Frackelton v. Frackelton

103 Wis. 673 | Wis. | 1899

The following opinion was filed July 3, 1899:

’Winslow, J.

The principal question arising upon the appeal is upon that part of the judgment awarding $2,500 to the defendant and making it a lien upon the homestead. Conceding, for the moment, the power of the court to place a lien upon the homestead for the benefit of the husband, we cannot regard this part of the judgment as justifiable, viewed merely from a business point of view.

*677The plaintiff is no longer young; she is not in strong health; she has a small business, depending entirely upon, her own efforts; and she is burdened with the support of a daughter eleven years of age. The homestead is necessarily unproductive; is burdened with mortgages to the extent of $10,000 upon a total valuation of $15,000; is subject to a large annual tax charge, as well as the annual interest charge. It is entirely certain that the plaintiff would be unable to negotiate any further mortgages to pay off the $2,500 lien. Under these circumstances, it requires no very extensive business experience to appreciate that the imposition of this additional lien upon the property can mean but one .thing, namely, the enforced sale of the property to pay the various liens, and the' almost certain disappearance of any surplus. Liens amounting to more than $12,000 upon a $15,000 unproductive homestead will almost inevitably exhaust the entire property.

But we do not think the court had power to divide the homestead or place a lien upon it. The sole power to do so comes from the statute (Stats. 1898, sec. 2364), which authorizes the court to divide and distribute so much of the estate of the wife as shall have been derived from the husband.” We do not regard this homestead as having been derived, mediately or immediately, from the husband. The evidence shows that he never had title, legal or equitable. It is true that the title was in the husband’s father, and that while in that condition the husband built a house- upon it, but this fact alone gave him no title nor interest in it, and the evidence fails to show any binding agreement of any kind by which the father even agreed that the husband should have any interest. When the father conveyed the property to the wife, he conveyed his own property, and thus there is no way in which it can be said that the title came from the husband. Furthermore, the evidence conclusively shows that the wife has paid from her own earnings in taxes upon the *678property, and in interest upon the first mortgages, more than the cost of the house. Within the rule laid down in Gallagher v.

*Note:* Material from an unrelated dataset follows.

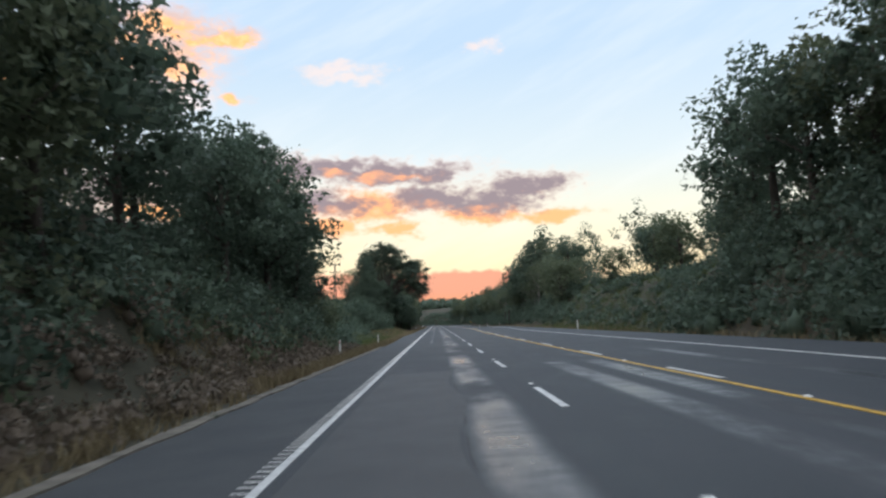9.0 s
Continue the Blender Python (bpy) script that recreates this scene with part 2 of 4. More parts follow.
# ---- materials ----
def material(name, dark, light, scale=4.0, rough=0.8, bump=0.3, bump_scale=40.0, metal=0.0, stretch=(1, 1, 1), vary=0.0, specular=0.4, patches=None, leafy=0.0):
    """Two scales of noise between two colours, fine relief, and a change of tone from piece to piece."""
    m = bpy.data.materials.new(name)
    m.use_nodes = True
    n, l = m.node_tree.nodes, m.node_tree.links
    bsdf = n["Principled BSDF"]
    at = n.new("ShaderNodeTexCoord").outputs["Object"]
    sc = n.new("ShaderNodeVectorMath")
    sc.operation = "MULTIPLY"
    sc.inputs[1].default_value = stretch
    l.new(at, sc.inputs[0])
    big, fine = n.new("ShaderNodeTexNoise"), n.new("ShaderNodeTexNoise")
    for t, s in ((big, scale), (fine, bump_scale)):
        l.new(sc.outputs[0], t.inputs["Vector"])
        t.inputs["Scale"].default_value = s
        t.inputs["Detail"].default_value = 5
    both = n.new("ShaderNodeMath")
    both.operation = "MULTIPLY_ADD"
    l.new(fine.outputs[0], both.inputs[0])
    both.inputs[1].default_value = 0.35
    l.new(big.outputs[0], both.inputs[2])
    span = n.new("ShaderNodeMapRange")
    span.inputs[1].default_value, span.inputs[2].default_value = 0.45, 0.9
    l.new(both.outputs[0], span.inputs[0])
    mix = n.new("ShaderNodeMix")
    mix.data_type = "RGBA"
    l.new(span.outputs[0], mix.inputs[0])
    mix.inputs[6].default_value, mix.inputs[7].default_value = (*dark, 1), (*light, 1)
    colour = mix.outputs[2]
    if patches:
        spot = n.new("ShaderNodeTexNoise")
        l.new(at, spot.inputs["Vector"])
        spot.inputs["Scale"].default_value, spot.inputs["Detail"].default_value = patches[1], 6
        cut = n.new("ShaderNodeMapRange")
        cut.inputs[1].default_value, cut.inputs[2].default_value = patches[2], patches[2] + 0.12
        l.new(spot.outputs[0], cut.inputs[0])
        over = n.new("ShaderNodeMix")
        over.data_type = "RGBA"
        l.new(cut.outputs[0], over.inputs[0])
        l.new(colour, over.inputs[6])
        over.inputs[7].default_value = (*patches[0], 1)
        colour = over.outputs[2]
    if vary:
        geo, info = n.new("ShaderNodeNewGeometry"), n.new("ShaderNodeObjectInfo")
        add = n.new("ShaderNodeMath")
        l.new(geo.outputs["Random Per Island"], add.inputs[0])
        l.new(info.outputs["Random"], add.inputs[1])
        tone = n.new("ShaderNodeMapRange")
        tone.inputs[2].default_value = 2.0
        tone.inputs[3].default_value, tone.inputs[4].default_value = 1 - vary, 1 + vary
        l.new(add.outputs[0], tone.inputs[0])
        hsv = n.new("ShaderNodeHueSaturation")
        l.new(tone.outputs[0], hsv.inputs["Value"])
        l.new(colour, hsv.inputs["Color"])
        colour = hsv.outputs[0]
    l.new(colour, bsdf.inputs["Base Color"])
    bsdf.inputs["Roughness"].default_value = rough
    bsdf.inputs["Metallic"].default_value = metal
    bsdf.inputs["Specular IOR Level"].default_value = specular
    if bump:
        b = n.new("ShaderNodeBump")
        b.inputs["Strength"].default_value, b.inputs["Distance"].default_value = bump, 0.03
        l.new(fine.outputs[0], b.inputs["Height"])
        l.new(b.outputs[0], bsdf.inputs["Normal"])
    if leafy:
        through_ = n.new("ShaderNodeBsdfTranslucent")
        l.new(colour, through_.inputs["Color"])
        blend = n.new("ShaderNodeMixShader")
        blend.inputs[0].default_value = leafy
        l.new(bsdf.outputs[0], blend.inputs[1])
        l.new(through_.outputs[0], blend.inputs[2])
        l.new(blend.outputs[0], n["Material Output"].inputs[0])
    return m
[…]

Gallagher, 89 Wis. 461, we are forced to the conclusion that this homestead was not property derived from the husband.

So, the judgment providing for a lien upon the homestead in favor of the husband cannot be sustained, and the judgment requiring the wife to pay the husband $2,500 falls with the lien, because this cannot be sustained upon any theory, except upon the theory of a division of the wife’s property derived from the husband.

We find no difficulty in sustaining those parts of the judgment awarding the defendant certain pictures and personal effects in the homestead. The evidence tends to show that he contributed toward the purchase of the pictures; at least, there is no such clear evidence to the contrary that we should be warranted in reversing the findings. Nor do we think that the court abused its discretion with regard to costs.

By the Court. — ■ Those portions of the judgment directing the payment of $2,500 by the plaintiff to the defendant, and the establishment and enforcement of a lien therefor upon the homestead, are reversed, with costs, and the balance of the judgment is affirmed, without costs, and the action is remanded with directions to modify the judgment in accordance with this opinion.

A motion for a rehearing was denied September 26,1899.